= What the exercise asks =
Take every line from the listing below that contains "part".

= Data provided =

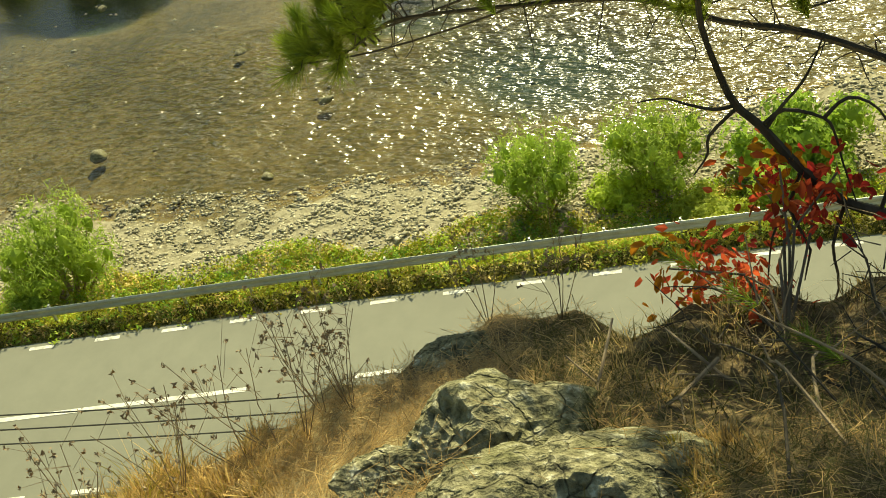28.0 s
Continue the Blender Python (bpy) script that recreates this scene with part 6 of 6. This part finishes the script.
def build_red_shrub():
    t = tagged(new("sumac_shrub", None), "small shrub with red autumn leaves at the cliff edge", "shrub")
    r = random.Random(8)
    root = cliff_point(76, -44.5)
    for k, (az, el) in enumerate(((69.0, -40.6), (70.6, -40.2), (72.2, -40.9), (71.2, -41.6), (74.5, -36.6), (76.0, -36.3), (77.8, -36.9), (79.2, -36.6), (73.5, -41.2), (76.8, -38.4))):
        tip = Vector(polar(az, 3.05 + r.uniform(-0.2, 0.15), 0))
        tip.z = 20 + math.hypot(tip.x, tip.y) * math.tan(radians(el))
        mid = root.lerp(tip, 0.55) + Vector((r.uniform(-0.08, 0.08), r.uniform(-0.08, 0.08), 0.05))
        bm = bmesh.new()
        limb(bm, [root, mid, tip], 0.006, 0.003)
        br = part("stem", bm, M_BARK, t)
        cs = [tip, mid.lerp(tip, 0.7), mid.lerp(tip, 0.85)]
        v, f = oval_leaves(cs, 0.075, 17, 0.050, 500 + k)
        hang("leaves", fast_mesh("leaves", v, f, M_RED if k % 5 else M_ORANGE), br)
    # leafless twigs and needle shoots of the thicket under it
    u = tagged(new("thicket", None), "tangled dark twigs with a few needle shoots at the cliff edge", "shrub")
    for k in range(18):
        root = cliff_point(r.uniform(74, 92), r.uniform(-52, -45.5))
        tip = Vector(polar(r.uniform(67, 88), r.uniform(2.5, 3.0), 0))
        tip.z = 20 + math.hypot(tip.x, tip.y) * math.tan(radians(r.uniform(-45, -38)))
        mid = root.lerp(tip, 0.5) + Vector((r.uniform(-0.1, 0.1), r.uniform(-0.1, 0.1), r.uniform(0.0, 0.12)))
        bm = bmesh.new()
        limb(bm, [root, root.lerp(mid, 0.6) + Vector((r.uniform(-0.06, 0.06), r.uniform(-0.06, 0.06), 0.03)), mid, mid.lerp(tip, 0.5) + Vector((r.uniform(-0.06, 0.06), r.uniform(-0.06, 0.06), r.uniform(-0.04, 0.05))), tip], r.uniform(0.003, 0.006), 0.0015)
        for j in range(4):
            p0 = mid.lerp(tip, r.uniform(0, 0.9))
            bm_rod(bm, p0, p0 + Vector((r.uniform(-0.14, 0.14), r.uniform(-0.14, 0.14), r.uniform(-0.03, 0.12))), 0.0025, 0.0012, 4)
        br = part("twig", bm, M_DEADWOOD if k % 4 else M_TWIG, u)
        if k % 3 == 0:
            d = (tip - mid).normalized()
            v, f = needle_cloud([tip, mid.lerp(tip, 0.6)], [d, d], 90, 0.10, 0.0012, 540 + k, 1.2, 0.1)
            hang("needles", fast_mesh("needles", v, f, M_NEEDLE_DARK), br)
    # dark dead limb beside it
    d = tagged(new("dead_limb", None), "dark crooked dead limb leaning over the cliff edge", "branch")
    at = lambda az, el, rr: Vector((*polar(az, rr, 0)[:2], 20 + rr * math.tan(radians(el))))
    bm = bmesh.new()
    bend = lambda a, e: at(a, e, 2.98)
    limb(bm, [bend(88, -42.2), bend(84.8, -39.9), bend(82.4, -38.7), bend(79.65, -38.0), bend(77.2, -36.4), bend(75.1, -34.3), bend(73.8, -33.2), bend(73.0, -31.6), bend(72.3, -29.4), bend(72.15, -27.5), bend(71.2, -25.5)], 0.022, 0.006)
    part("stem", bm, M_DEADWOOD, d)
    for pts in (((73.8, -33.2), (72.6, -33.3), (71.1, -32.9), (69.9, -32.5), (68.4, -32.5)), ((75.1, -34.3), (76.4, -33.6), (78.5, -34.1), (79.1, -34.9), (79.5, -36.2), (80.4, -38.4)), ((73.9, -33.3), (72.2, -34.5), (72.0, -35.4), (71.1, -36.3)), ((75.3, -34.5), (76.3, -33.4), (77.3, -32.5), (78.0, -31.5), (78.6, -30.2)), ((78.5, -34.1), (79.8, -33.2), (81.4, -33.8), (82.6, -35.6)), ((79.65, -38.0), (78.9, -40.0), (79.2, -42.0), (78.0, -44.5)), ((77.2, -36.4), (76.4, -38.1), (75.4, -39.5), (74.9, -42.1)), ((81.5, -38.6), (82.2, -36.6), (83.9, -35.2)), ((76.4, -38.1), (77.6, -40.2), (77.2, -41.6))):
        bm = bmesh.new()
        limb(bm, [bend(a, e) for a, e in pts], 0.007, 0.0022)
        part("twig", bm, M_DEADWOOD, d)


def build_weeds():
    r = random.Random(12)
    kinds = []
    for k in range(3):
        w = tagged(new("dry_weed", None), "brittle dry weed with brown seed heads", "weed", "dry weeds of the cliff edge")
        for j in range(3 + k):
            bm = bmesh.new()
            heads = []
            a, h = r.uniform(0, 6.28), r.uniform(0.30, 0.55)
            top = Vector((math.cos(a) * 0.12, math.sin(a) * 0.12, h))
            limb(bm, [Vector((0, 0, -0.04)), top * 0.5 + Vector((0.02, 0, 0)), top], 0.0018, 0.0010)
            st = part("stem", bm, M_TWIG, w)
            bm = bmesh.new()
            for q in range(7):
                u = r.uniform(0.45, 1.0)
                p = top * u
                e = p + Vector((r.uniform(-0.08, 0.08), r.uniform(-0.08, 0.08), r.uniform(0.02, 0.10)))
                bm_rod(bm, p, e, 0.0009, 0.0007, 4)
                heads.append(e)
            tagged(part("twig_spray", bm, M_TWIG, st), "thin dry side twigs", kind="stuff")
            v, f = leaf_cloud(heads, [0.008] * len(heads), 5, 0.0075, 600 + k * 10 + j, 1.0, 0.6)
            tagged(hang("seed_cluster", fast_mesh("seed_cluster", v, f, M_TWIG), st), "tiny brown seed heads", kind="stuff")
        kinds.append(w)
    spots = [(43.2, -44), (46.8, -43.6), (45, -43.2), (41.3, -44), (46.6, -43), (29.3, -43.9), (5.0, -36.4), (7.1, -38.2), (61.7, -42.2), (3.0, -34), (9, -39.5), (12, -40.8), (50, -42.4), (6, -36.8), (34, -44.2), (39, -44.2), (57, -41.6), (15, -41.8)]
    for k, (az, el) in enumerate(spots):
        p = cliff_point(az, el)
        m = Matrix.LocRotScale(p, Euler((r.uniform(-0.15, 0.15), r.uniform(-0.15, 0.15), r.uniform(0, 6.28))), (1, 1, 1))
        if k < 3:
            kinds[k].matrix_basis = m
        else:
            copy_thing(kinds[k % 3], m)
    # fallen twigs
    for az, el, turn in ((64, -46, 20), (68, -47, 160), (72, -46, 70), (60, -50, 110)):
        p = cliff_point(az, el)
        bm = bmesh.new()
        limb(bm, [Vector((-0.22, 0, 0.02)), Vector((0, 0.03, 0.035)), Vector((0.24, -0.02, 0.02))], 0.008, 0.004)
        bm_rod(bm, (0, 0.03, 0.035), (0.1, 0.12, 0.05), 0.004, 0.003, 5)
        t = part("fallen_twig", bm, M_TWIG)
        t.matrix_basis = pose(p.x, p.y, p.z, 0, -10, turn)
        tagged(t, "dry fallen twig on pine litter", "twig")


# ---- far hills: woods, houses ----
def build_far():
    r = np.random.RandomState(9)
    n = 15000
    az = r.uniform(-24, 40, n)
    dist = 480 + 1900 * r.uniform(0, 1, n) ** 1.3
    x, y = dist * np.sin(np.radians(az)), dist * np.cos(np.radians(az))
    s, o = ROAD.near(x, y)
    edge = waves(x, y, 0.012, 14) + 0.6 * waves(x, y, 0.04, 15)
    va, vd = az + 0.35 * edge, dist + 25 * edge
    meadow = ((va < -0.6) & (va > -7) & (vd > 1290) & (vd < 1900)) | ((va > 0.4) & (va < 4.6) & (vd > 1010) & (vd < 1230)) | ((va > 8.6) & (va < 12.4) & (vd > 1010) & (vd < 1420)) | ((va > -4) & (va < 9) & (vd < 960))
    mask = ~meadow | (r.uniform(0, 1, n) < np.where(vd < 960, 0.16, 0.05))
    dry = (s > 690) | (o > bank_right(s) + 4) | (o < track_off(s) - 12)
    for hx, hy in VILLAGE:
        hd, ha = math.hypot(hx, hy), math.degrees(math.atan2(hx, hy))
        dry &= ~((np.abs(az - ha) < 0.85) & (dist > hd - 110) & (dist < hd + 14))
    x, y, dist, az = x[mask & dry], y[mask & dry], dist[mask & dry], az[mask & dry]
    z = ground_z(x, y)
    n = len(x)
    rad = r.uniform(2.8, 5.4, n) * (1 + dist / 2400)
    c = np.stack([x, y, z + rad * 0.75], 1)
    v, f, own = foliage(c, rad, 44, 0.8, 10, 1.1, 0.6, sub=1, core=0.55)
    tone = np.where(r.uniform(0, 1, n) < 0.75, 0, r.choice([1, 1, 2], n))
    tone = np.where((az > 11) & (tone == 2), 0, tone)
    me = fast_mesh("far_woods", v, f, None, mats=(M_FARWOOD, M_DEEP, M_GREEN), mat_index=tone[own])
    tagged(new("far_woods", me), "distant wooded hills of mixed green trees", "forest", kind="stuff")
    # gardens and trees round the village
    kinds = ("green", "lime", "deep", "green")
    q = random.Random(19)
    for k in range(120):
        az, dist = q.uniform(-1.5, 10.8), q.uniform(480, 900)
        x, y = dist * math.sin(radians(az)), dist * math.cos(radians(az))
        s, o = (float(w[0]) for w in ROAD.near([x], [y]))
        if s < 690 and not (o < float(track_off(s)) - 6 or o > float(bank_right(s)) + 4):
            continue
        if any(math.hypot(x - hx, y - hy) < 13 or (abs(math.degrees(math.atan2(x, y) - math.atan2(hx, hy))) < 0.9 and dist < math.hypot(hx, hy) and math.hypot(hx, hy) - dist < 70) for hx, hy in VILLAGE):
            continue
        tagged(plant(tree_kind(kinds[k % 4], False, k % 2), x, y, q.uniform(0.7, 1.3), q.uniform(0, 6.28)), group="trees of the village")


VILLAGE = ((38, 520), (67, 615), (87, 640), (112, 720), (128, 745), (19, 565), (172, 900), (196, 930))
def build_house(x, y, z, w, d, h, turn, roof, tall=0.8):
    house = tagged(new("house", None), "white plastered village house with a red tiled roof" if roof is M_ROOF else "small village house with a weathered brown roof", "house", "village houses")
    house.matrix_basis = pose(x, y, z, 0, 0, turn)
    bm = bmesh.new()
    bm_box(bm, (-w / 2, -d / 2, -0.5), (w / 2, d / 2, h))
    v = [bm.verts.new(p) for p in ((-w / 2, -d / 2, h), (-w / 2, d / 2, h), (-w / 2, 0, h + d * 0.5 * tall), (w / 2, -d / 2, h), (w / 2, d / 2, h), (w / 2, 0, h + d * 0.5 * tall))]
    bm.faces.new((v[0], v[2], v[1]))
    bm.faces.new((v[3], v[4], v[5]))
    part("wall", bm, M_WALL, house)
    bm = bmesh.new()
    top = h + d * 0.5 * tall
    for sy in (-1, 1):
        plate(bm, [(-w / 2 - 0.5, sy * (d / 2 + 0.6), h - 0.6 * tall), (w / 2 + 0.5, sy * (d / 2 + 0.6), h - 0.6 * tall), (w / 2 + 0.5, 0, top + 0.12), (-w / 2 - 0.5, 0, top + 0.12)], -0.14 * sy)
    rf = part("roof", bm, roof, house)
    bm = bmesh.new()
    bm_box(bm, (w * 0.2, -0.4, top - 1.0), (w * 0.2 + 0.6, 0.3, top + 0.9), 0.03)
    part("chimney", bm, M_ROOF_OLD, rf)
    for k in range(3):
        for zz in ((1.0, 2.3) if h < 4 else (1.0, 2.3, 3.7, 5.0))[::2]:
            bm = bmesh.new()
            xx = -w / 2 + (k + 0.5) * w / 3
            bm_box(bm, (xx - 0.55, -d / 2 - 0.05, zz), (xx + 0.55, -d / 2 + 0.02, zz + 1.3), 0.01)
            part("window", bm, M_GLASS, house)
    return house


def build_village():
    for x, y, w, d, h, turn, roof in ((38, 520, 15, 11, 5.2, 12, M_ROOF), (67, 615, 13, 10, 5, -20, M_ROOF_OLD), (87, 640, 11, 12, 5.5, 60, M_ROOF), (112, 720, 20, 10, 4, 10, M_ROOF), (128, 745, 14, 10, 6, 20, M_ROOF), (19, 565, 17, 9, 3.4, 5, M_ROOF_OLD), (172, 900, 14, 10, 4, 0, M_ROOF_OLD), (196, 930, 12, 9, 5, 30, M_ROOF_OLD)):
        build_house(x, y, float(ground_z(np.array([x * 1.0]), np.array([y * 1.0]))[0]) + 0.6, w * 0.72, d * 0.72, h * 0.75, turn, roof)


build_cliff()
build_rocks()
build_cliff_grass()
build_woods()
build_far_bank()
build_forest()
build_bushes()
build_cover()
build_stones()
build_pines()
build_red_shrub()
build_weeds()
build_far()
build_village()
motions()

= In response =
Continue the Blender Python (bpy) script that recreates this scene with part 6 of 6. This part finishes the script.
        br = part("stem", bm, M_BARK, t)
        br = part("twig", bm, M_DEADWOOD if k % 4 else M_TWIG, u)
    part("stem", bm, M_DEADWOOD, d)
        part("twig", bm, M_DEADWOOD, d)
            st = part("stem", bm, M_TWIG, w)
            tagged(part("twig_spray", bm, M_TWIG, st), "thin dry side twigs", kind="stuff")
        t = part("fallen_twig", bm, M_TWIG)
    part("wall", bm, M_WALL, house)
    rf = part("roof", bm, roof, house)
    part("chimney", bm, M_ROOF_OLD, rf)
            part("window", bm, M_GLASS, house)